- **The task**: Scan the data. Collect each line that contains the word "Blender".

::: Material provided

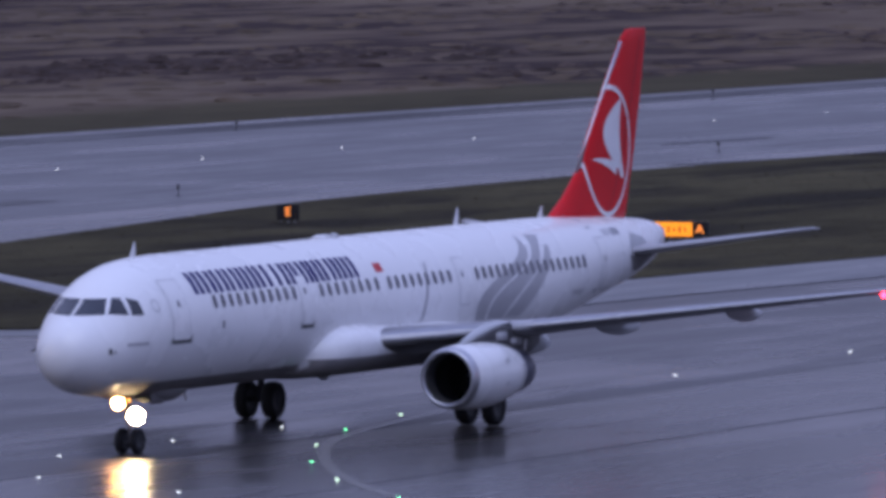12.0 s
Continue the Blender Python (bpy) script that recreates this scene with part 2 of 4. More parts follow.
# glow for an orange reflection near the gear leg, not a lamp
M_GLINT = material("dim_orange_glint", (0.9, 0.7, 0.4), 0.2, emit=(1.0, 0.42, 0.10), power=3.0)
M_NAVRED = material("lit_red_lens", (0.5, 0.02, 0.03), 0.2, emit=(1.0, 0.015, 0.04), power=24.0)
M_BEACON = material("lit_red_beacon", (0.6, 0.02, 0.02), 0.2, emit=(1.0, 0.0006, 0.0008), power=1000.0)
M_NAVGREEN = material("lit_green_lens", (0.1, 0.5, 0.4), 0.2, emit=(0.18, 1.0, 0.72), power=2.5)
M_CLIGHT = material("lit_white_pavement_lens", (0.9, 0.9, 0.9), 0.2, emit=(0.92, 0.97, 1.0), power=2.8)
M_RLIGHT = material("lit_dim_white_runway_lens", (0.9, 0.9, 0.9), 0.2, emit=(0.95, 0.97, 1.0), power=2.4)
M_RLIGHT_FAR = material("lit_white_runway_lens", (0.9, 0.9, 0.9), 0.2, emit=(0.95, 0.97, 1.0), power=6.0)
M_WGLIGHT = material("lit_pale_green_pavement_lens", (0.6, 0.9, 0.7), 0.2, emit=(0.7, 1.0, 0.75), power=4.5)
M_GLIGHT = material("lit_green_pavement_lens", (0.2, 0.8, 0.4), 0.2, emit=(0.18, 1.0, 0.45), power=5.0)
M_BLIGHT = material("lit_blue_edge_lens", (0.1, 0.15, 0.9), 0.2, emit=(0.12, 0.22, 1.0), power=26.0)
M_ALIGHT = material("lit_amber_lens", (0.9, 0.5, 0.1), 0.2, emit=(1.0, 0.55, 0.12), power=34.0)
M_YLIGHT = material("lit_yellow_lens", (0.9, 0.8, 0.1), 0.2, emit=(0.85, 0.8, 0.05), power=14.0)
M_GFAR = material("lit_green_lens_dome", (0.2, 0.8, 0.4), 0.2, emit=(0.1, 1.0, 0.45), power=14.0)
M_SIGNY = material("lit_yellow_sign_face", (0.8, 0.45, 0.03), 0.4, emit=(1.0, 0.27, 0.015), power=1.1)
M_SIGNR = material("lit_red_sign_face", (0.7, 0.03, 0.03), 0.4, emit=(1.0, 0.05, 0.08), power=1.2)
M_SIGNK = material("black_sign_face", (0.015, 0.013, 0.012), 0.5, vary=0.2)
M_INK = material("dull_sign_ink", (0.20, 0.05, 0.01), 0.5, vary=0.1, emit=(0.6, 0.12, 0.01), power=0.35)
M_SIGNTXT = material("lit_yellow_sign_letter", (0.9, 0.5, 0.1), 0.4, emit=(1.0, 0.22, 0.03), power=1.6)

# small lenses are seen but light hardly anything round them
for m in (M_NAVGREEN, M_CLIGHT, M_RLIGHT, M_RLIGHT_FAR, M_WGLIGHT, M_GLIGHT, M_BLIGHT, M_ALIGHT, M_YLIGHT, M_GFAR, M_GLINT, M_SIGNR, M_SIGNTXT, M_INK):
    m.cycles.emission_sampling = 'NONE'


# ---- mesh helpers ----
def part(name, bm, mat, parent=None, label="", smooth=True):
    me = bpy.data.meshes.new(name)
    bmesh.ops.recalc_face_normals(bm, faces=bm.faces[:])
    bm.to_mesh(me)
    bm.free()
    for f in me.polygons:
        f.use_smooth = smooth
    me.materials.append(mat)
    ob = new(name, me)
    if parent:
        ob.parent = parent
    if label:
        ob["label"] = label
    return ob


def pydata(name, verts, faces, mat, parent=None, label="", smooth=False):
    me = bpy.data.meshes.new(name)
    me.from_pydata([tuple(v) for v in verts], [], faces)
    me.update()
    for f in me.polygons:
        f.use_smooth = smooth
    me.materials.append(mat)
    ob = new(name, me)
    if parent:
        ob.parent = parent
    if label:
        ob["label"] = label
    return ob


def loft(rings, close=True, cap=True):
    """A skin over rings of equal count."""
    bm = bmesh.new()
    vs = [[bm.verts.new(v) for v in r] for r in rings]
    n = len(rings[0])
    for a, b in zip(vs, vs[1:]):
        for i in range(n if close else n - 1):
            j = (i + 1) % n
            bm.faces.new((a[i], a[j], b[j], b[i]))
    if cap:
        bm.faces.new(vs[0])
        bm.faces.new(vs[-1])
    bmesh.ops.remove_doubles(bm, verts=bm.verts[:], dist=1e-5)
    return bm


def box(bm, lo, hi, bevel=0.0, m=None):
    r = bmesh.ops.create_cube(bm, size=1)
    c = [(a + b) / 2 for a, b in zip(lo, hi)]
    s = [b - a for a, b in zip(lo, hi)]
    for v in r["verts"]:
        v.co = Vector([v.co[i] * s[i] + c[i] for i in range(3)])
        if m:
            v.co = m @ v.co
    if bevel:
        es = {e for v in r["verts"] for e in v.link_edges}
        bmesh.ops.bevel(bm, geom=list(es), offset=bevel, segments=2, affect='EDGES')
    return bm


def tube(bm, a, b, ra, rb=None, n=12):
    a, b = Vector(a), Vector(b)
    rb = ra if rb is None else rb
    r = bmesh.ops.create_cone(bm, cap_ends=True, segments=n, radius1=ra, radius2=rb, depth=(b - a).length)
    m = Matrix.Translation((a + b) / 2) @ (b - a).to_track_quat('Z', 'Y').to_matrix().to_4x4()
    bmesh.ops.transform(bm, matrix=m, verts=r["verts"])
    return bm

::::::
::: Material provided

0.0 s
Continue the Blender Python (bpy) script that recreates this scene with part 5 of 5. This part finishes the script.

::::::

- **Full output**:
Continue the Blender Python (bpy) script that recreates this scene with part 2 of 4. More parts follow.
Continue the Blender Python (bpy) script that recreates this scene with part 5 of 5. This part finishes the script.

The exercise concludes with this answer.